Last summer, we went up Mount Brandon from the Cloghane side. There was some small stiffness in the legs afterwards but the walk was generally of little difficulty. Fast forward eight months and I thought that I was of a similar level of fitness but my walking has been on the level and there has been no cycling so it was the thighs and the breathing that complained last Saturday.
Last Saturday, four of us set off up Mount Brandon from the Ballybrack, Cosán na Naomh side. Time of year meant that there was snow from half way up which did not exist last July. Also this route does not place the mountain between the walker and the Atlantic Ocean – and more importantly, the wind coming off the sea.
There are sixteen crosses from Ballybrack to the summit – one part way up; 14 marked as Stations of the Cross; and a final cross at the top. Just after Station of the Cross VI, my thighs and body dictated to the mind that it was best to return so I wished my walking colleagues well and turned around.
A short way down, I met Gerard and Marie from Glin and was persuaded to carry on up through the snow with them.

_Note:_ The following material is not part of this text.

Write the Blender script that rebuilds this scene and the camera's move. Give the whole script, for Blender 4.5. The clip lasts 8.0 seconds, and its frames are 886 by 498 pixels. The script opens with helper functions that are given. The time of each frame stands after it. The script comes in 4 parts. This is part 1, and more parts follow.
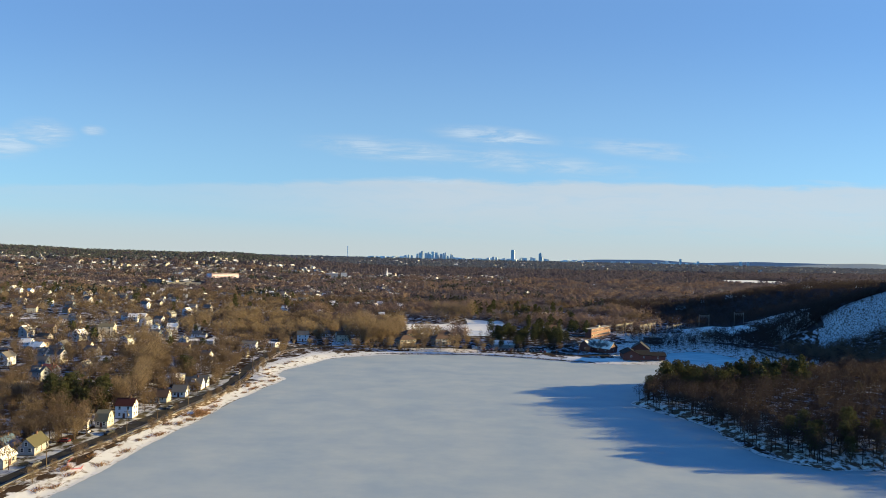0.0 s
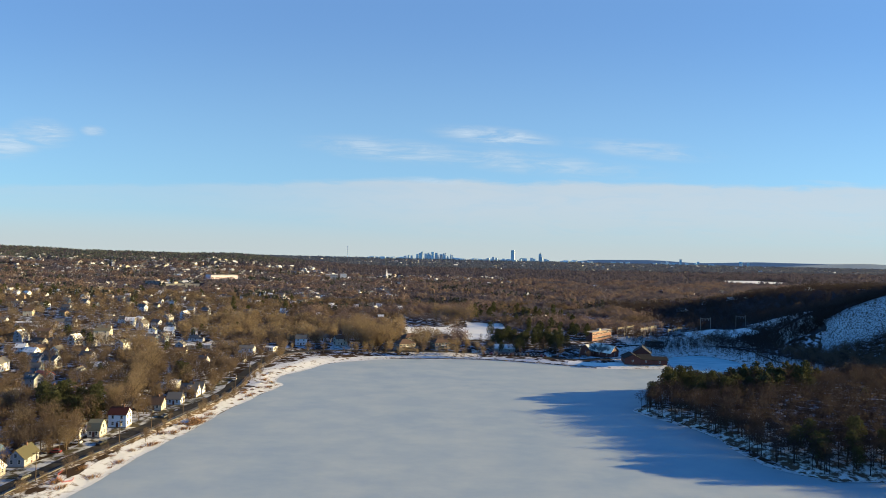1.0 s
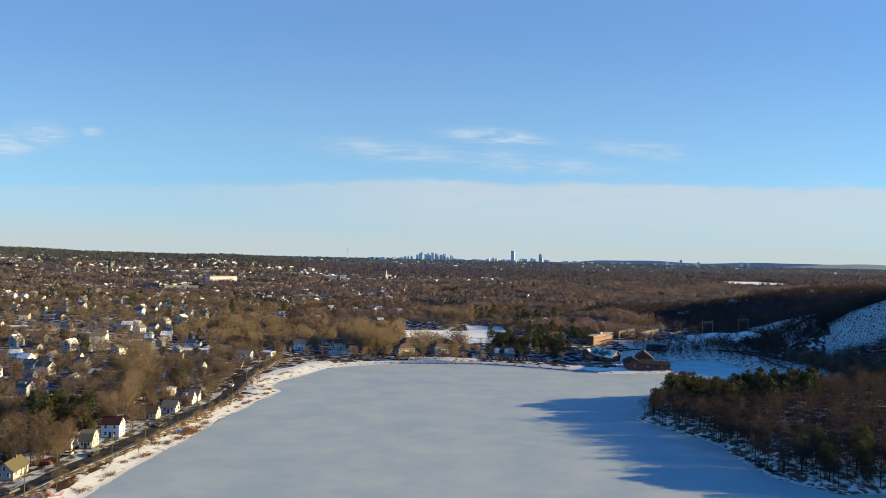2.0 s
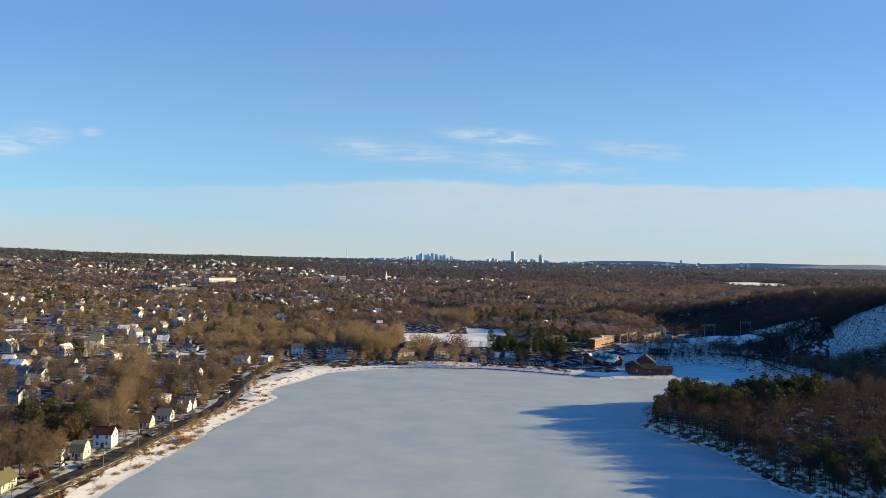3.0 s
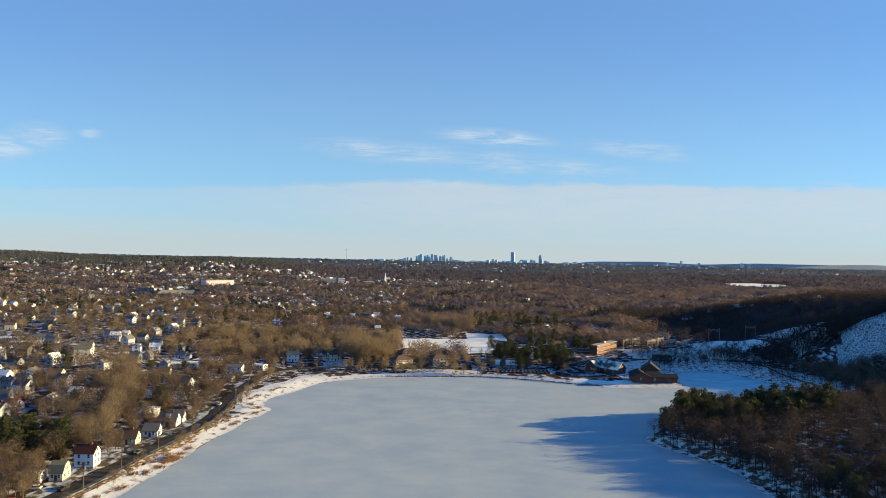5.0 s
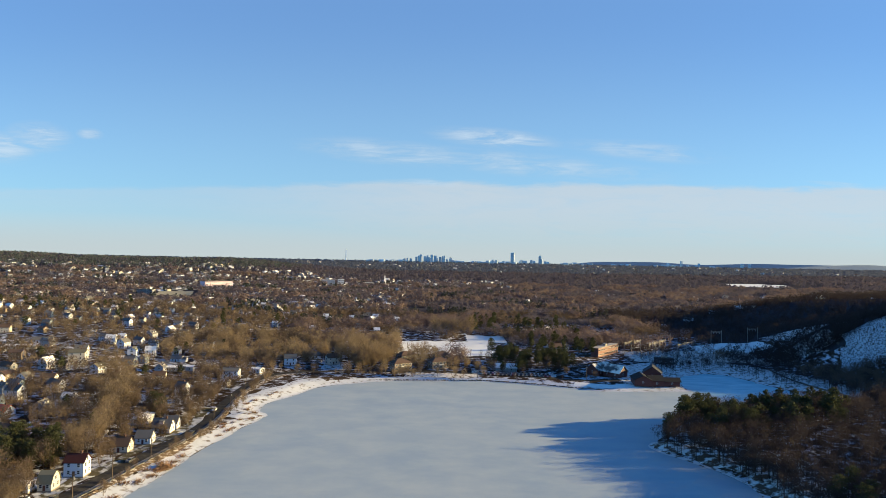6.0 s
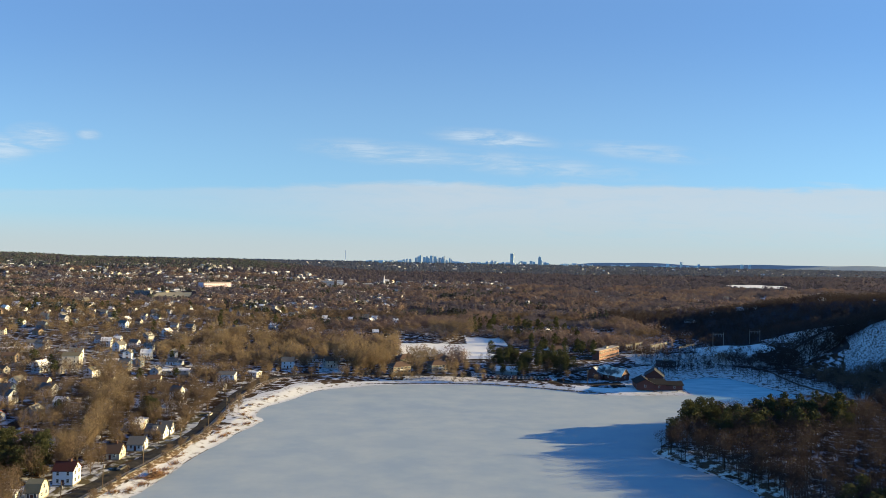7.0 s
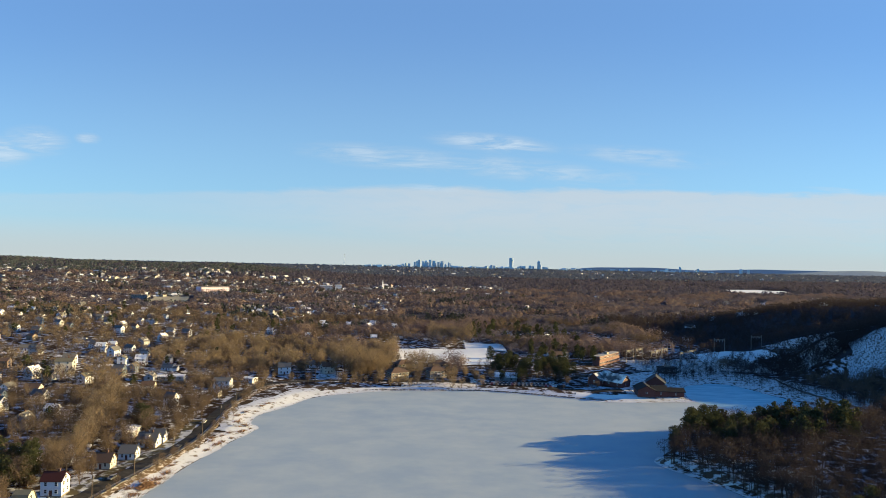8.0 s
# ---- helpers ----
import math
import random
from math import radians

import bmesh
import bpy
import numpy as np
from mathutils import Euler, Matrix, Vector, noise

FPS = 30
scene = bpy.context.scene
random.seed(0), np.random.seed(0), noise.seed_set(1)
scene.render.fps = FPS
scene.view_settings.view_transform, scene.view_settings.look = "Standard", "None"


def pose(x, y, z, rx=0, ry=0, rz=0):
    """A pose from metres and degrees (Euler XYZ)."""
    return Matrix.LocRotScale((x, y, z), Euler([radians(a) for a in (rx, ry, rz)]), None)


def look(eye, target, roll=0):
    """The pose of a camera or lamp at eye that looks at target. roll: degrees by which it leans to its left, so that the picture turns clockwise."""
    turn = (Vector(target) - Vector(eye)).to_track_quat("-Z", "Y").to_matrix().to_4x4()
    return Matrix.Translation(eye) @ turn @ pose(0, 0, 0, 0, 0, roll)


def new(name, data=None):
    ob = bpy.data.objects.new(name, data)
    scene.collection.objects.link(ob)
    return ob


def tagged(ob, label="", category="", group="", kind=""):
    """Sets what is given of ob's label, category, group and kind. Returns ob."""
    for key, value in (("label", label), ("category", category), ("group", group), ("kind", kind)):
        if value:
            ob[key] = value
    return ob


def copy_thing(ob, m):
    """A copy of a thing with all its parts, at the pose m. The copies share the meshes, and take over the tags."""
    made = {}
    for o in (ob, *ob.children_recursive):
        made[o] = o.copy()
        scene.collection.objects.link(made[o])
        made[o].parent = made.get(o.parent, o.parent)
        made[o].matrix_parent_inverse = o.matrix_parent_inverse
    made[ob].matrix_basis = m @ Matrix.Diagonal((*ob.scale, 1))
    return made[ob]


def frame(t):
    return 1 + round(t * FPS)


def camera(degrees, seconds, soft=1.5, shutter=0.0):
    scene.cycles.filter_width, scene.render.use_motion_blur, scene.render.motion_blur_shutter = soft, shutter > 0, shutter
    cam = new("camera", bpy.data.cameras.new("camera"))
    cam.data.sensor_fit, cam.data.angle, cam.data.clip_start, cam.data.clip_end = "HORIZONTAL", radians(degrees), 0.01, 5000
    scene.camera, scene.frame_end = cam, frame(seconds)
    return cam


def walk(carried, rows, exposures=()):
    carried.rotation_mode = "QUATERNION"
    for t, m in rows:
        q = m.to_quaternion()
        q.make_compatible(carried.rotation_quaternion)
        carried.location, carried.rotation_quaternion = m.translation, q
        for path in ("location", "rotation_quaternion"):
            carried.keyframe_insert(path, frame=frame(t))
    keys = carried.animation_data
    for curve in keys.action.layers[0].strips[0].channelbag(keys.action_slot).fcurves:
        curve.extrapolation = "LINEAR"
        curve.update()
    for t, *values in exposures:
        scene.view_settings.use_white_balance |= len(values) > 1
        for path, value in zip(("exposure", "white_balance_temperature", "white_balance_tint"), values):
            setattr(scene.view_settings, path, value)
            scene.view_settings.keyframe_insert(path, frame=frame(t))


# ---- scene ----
cam = camera(71.0, 8.0, soft=0.85)
ROWS = [
    (0.0, 0.00, 0.00, 80.00, 0.000, 0.604, -1.359),
    (0.5, 0.18, 2.49, 81.31, -0.003, 0.603, -1.346),
    (1.0, 0.31, 5.03, 82.64, -0.006, 0.608, -1.337),
    (1.5, 0.38, 7.72, 83.95, -0.003, 0.622, -1.324),
    (3.0, 0.63, 16.36, 87.66, -0.013, 0.664, -1.257),
    (3.5, 0.74, 19.29, 88.79, -0.016, 0.677, -1.235),
    (4.0, 0.88, 22.29, 89.78, -0.022, 0.682, -1.212),
    (4.5, 1.04, 25.39, 90.63, -0.032, 0.689, -1.189),
    (6.0, 1.51, 34.69, 92.78, -0.058, 0.733, -1.128),
    (6.5, 1.65, 37.72, 93.22, -0.074, 0.754, -1.124),
    (7.0, 1.78, 40.72, 93.58, -0.092, 0.804, -1.131),
    (7.5, 1.96, 43.84, 94.23, -0.114, 0.926, -1.147),
    (8.0, 1.86, 46.18, 93.87, -0.193, 1.203, -1.207),
]
walk(cam, [(t, pose(x, y, z, 90 + pitch, roll, yaw)) for t, x, y, z, yaw, pitch, roll in ROWS], exposures=[(0.0, 1.69, 4850, 10), (8.0, 1.69, 4850, 10)])

# ---------------------------------------------------------------- light
SUN_EL, SUN_AZ = 11.8, 84.0  # degrees above the horizon; clockwise from +y
world = bpy.data.worlds.new("world")
scene.world = world
world.use_nodes = True
wn = world.node_tree
sky = wn.nodes.new("ShaderNodeTexSky")
sky.sky_type = "NISHITA"
sky.sun_disc = False
sky.sun_elevation = radians(SUN_EL)
sky.sun_rotation = radians(SUN_AZ)
sky.altitude = 80.0
sky.air_density, sky.dust_density, sky.ozone_density = 1.0, 0.0, 1.35
clear = wn.nodes.new("ShaderNodeMix")  # tints the sky light bluer, to deepen the blue in the shade
clear.data_type, clear.blend_type = "RGBA", "MULTIPLY"
clear.inputs["Factor"].default_value = 1.0
clear.inputs["B"].default_value = (0.74, 1.0, 1.16, 1)
wn.links.new(sky.outputs[0], clear.inputs["A"])
wn.links.new(clear.outputs["Result"], wn.nodes["Background"].inputs[0])
wn.nodes["Background"].inputs[1].default_value = 0.051
sun = new("sun", bpy.data.lights.new("sun", "SUN"))
sun.data.energy, sun.data.angle, sun.data.color = 5.2, radians(0.5), (1.0, 0.63, 0.175)
se, sa = radians(SUN_EL), radians(SUN_AZ)
sun.matrix_world = look((800 * math.sin(sa) * math.cos(se), 800 * math.cos(sa) * math.cos(se), 800 * math.sin(se)), (0, 0, 0))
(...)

I got as far as Station Cross 14 before the driving sleet and wind and my aching body compelled an about turn. I would not have got even that far without the patience of my fellow travellers stopping to chat and take on food at the frequency that I did, without the enjoyable conversation to distract this walker from the gradient in front, and without that unspoken encouragement of company.
Company can be so undervalued.
A few days later, the aches have abated but determination has hardened :
- that hill fitness will be attained and that Mount Brandon will be ascended frommthe Ballybrack side before the end of this Summer, and
- that a visit to the Magpie Bar in Glin is in order to thank Gerard and Marie again.